4 x 170g cod loins

50g of spinach

50g of peas

1/2 a lemon

For the Parmentier potatoes

700g diced potatoes (25-30mm dice)

75ml oil

75g melted butter

10g chopped garlic

salt & pepper

For the pesto crumb

1 bunch basil leaves

15g toasted pine nuts

125g parmesan, grated

175ml extra virgin olive oil

clove garlic

150g fresh breadcrumbs (brioche)

For the butter sauce

150ml white wine

100ml cream

50g butter

juice half lemon

salt & pepper


1. To make the potatoes, heat the oil in a tray, add spuds, toss well, add butter, repeat. Season well, roast at 200°c for about 30 minutes, turning once to brown all over.

2. Add the spinach and peas.

3. To make the crumb, first make the pesto by blending until smooth, then add the breadcrumbs.

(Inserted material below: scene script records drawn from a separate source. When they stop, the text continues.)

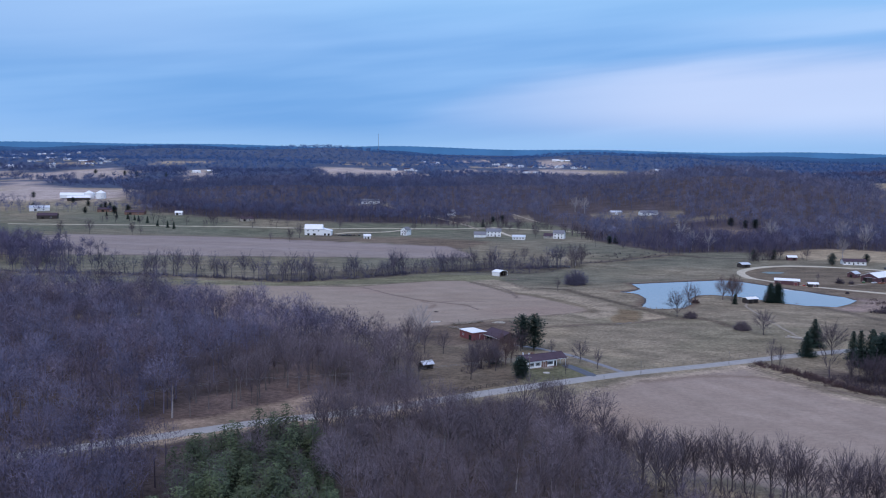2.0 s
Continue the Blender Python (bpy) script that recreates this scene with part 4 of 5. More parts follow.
def building(name, x, y, turn, L, W, eave, ridge, wall, roof, label, category, holes=(), ribs=0.0, over=0.45, extra=None, sink=0.0):
    """A gabled building: walls, roof, and its doors and windows as parts."""
    root = tagged(new(name), label, category)
    root.matrix_basis = pose(x, y, ground_at(x, y) - sink, 0, 0, turn)
    gable_walls("wall_shell", L, W, eave, ridge, wall, root)
    gable_roof("roof", L, W, eave, ridge, roof, root, over, ribs=ribs)
    for kind, face, u, z, w, h, *m in holes:
        opening(kind, face, u, z, w, h, L, W, root, m[0] if m else None)
    if extra:
        extra(root)
    return root


def post(V, F, x, y, z0, z1, r):
    box(V, F, x - r, x + r, y - r, y + r, z0, z1)


# ---- the ranch house and its barns ----
def ranch_house():
    root = tagged(new("ranch_house"), "low white ranch house with brown shingle roof and carport", "house")
    root.matrix_basis = pose(59.6, 416.8, ground_at(60, 414) + 0.15, 0, 0, 27.9)
    L, W, eave, ridge = 18.6, 7.4, 2.85, 4.6
    gable_walls("wall_shell", L, W, eave, ridge, M_WHITE, root, -9.3, 4.6)
    gable_roof("roof", L, W, eave, ridge, M_SHINGLE, root, 0.32)
    boxes("skirting", [(-9.32, 4.62, -W / 2 - .03, -W / 2 - .002, -.5, .12)], M_BRICK, root, "low brown brick skirting")
    for u, w in ((-7.6, 1.0), (-4.6, 1.2), (1.2, 1.9)):
        opening("window", "front", u, 0.95, w, 1.15, L, W, root)
        for s in (-1, 1):
            boxes("shutter", [(u + s * (w / 2 + .32) - .2, u + s * (w / 2 + .32) + .2, -W / 2 - .06, -W / 2 - .003, .9, 2.15)], M_DARKWOOD, root, "dark window shutter")
    opening("window", "left", -1.6, 0.95, 1.3, 1.1, L, W, root, x0=-9.3)
    opening("window", "left", 1.8, 0.95, 1.3, 1.1, L, W, root, x0=-9.3)
    opening("door", "front", -1.6, 0.12, 0.95, 2.05, L, W, root, M_BRICK)
    opening("door", "front", 3.7, 0.12, 0.95, 2.05, L, W, root, M_VOID)
    boxes("brick_front", [(-2.9, -2.15, -W / 2 - .05, -W / 2 - .003, 0, 2.5), (-1.0, -0.2, -W / 2 - .05, -W / 2 - .003, 0, 2.5)], M_BRICK, root, "brown brick panel beside the door")
    for px, py in ((9.1, -3.5), (9.1, 0), (9.1, 3.5)):
        boxes("carport_post", [(px - .09, px + .09, py - .09, py + .09, -.3, eave)], M_TRIM, root)
    boxes("carport_back_wall", [(4.62, 9.2, 3.3, 3.48, -.3, eave)], M_WOOD, root)
    boxes("carport_gable", [(9.12, 9.26, -3.2, 3.2, eave, eave + .5)], M_TRIM, root)
    boxes("gutter", [(-9.8, 9.8, -W / 2 - .44, -W / 2 - .34, eave - .2, eave - .08)], M_TRIM, root)
    # rear wing with its own roof
    wing = boxes("rear_wing", [(-5.5, 1.5, 3.72, 9.5, -.5, 2.4)], M_WHITE, root)
    V, F = [], []
    n = 0
    V += [(-6, 1.2, 3.9), (2, 1.2, 3.9), (2, 10, 2.35), (-6, 10, 2.35), (-6, 1.2, 4.05), (2, 1.2, 4.05), (2, 10, 2.5), (-6, 10, 2.5)]
    F += [(0, 3, 2, 1), (4, 5, 6, 7), (0, 1, 5, 4), (1, 2, 6, 5), (2, 3, 7, 6), (3, 0, 4, 7)]
    mesh_object("wing_roof", V, F, M_SHINGLE, wing)
    boxes("chimney", [(-4.3, -3.6, 0.9, 1.6, 3.4, 5.3)], M_BRICK, root)
    for vx, vy in ((-1.8, 6.5), (0.6, 4.2), (-3.5, 8.2)):
        boxes("roof_vent", [(vx - .22, vx + .22, vy - .22, vy + .22, 2.6, 3.75)], M_TRIM, root)
    # low front deck with round planter
    deck = boxes("deck", [(-2.9, 1.2, -6.2, -3.74, -.35, .05)], M_WOOD, root)
    boxes("deck_step", [(-1.6, -.2, -6.9, -6.22, -.4, -.12)], M_WOOD, deck)
    return root


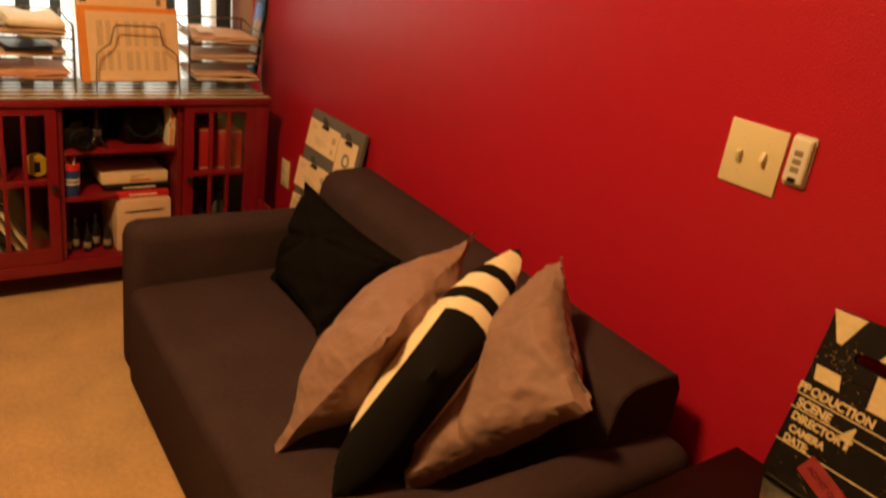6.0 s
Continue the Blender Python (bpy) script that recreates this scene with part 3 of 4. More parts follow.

4. To cook the fish, season and squeeze on some lemon juice. Spoon some of the crumb on top then bake at 200°c for 10 minutes

5. To make the butter sauce, first reduce the wine by half. Add the cream and butter, and whisk over heat to thicken. Add lemon, then season and remove from heat

6. Serve the fish on top of the spuds with sauce in a small jug on the side.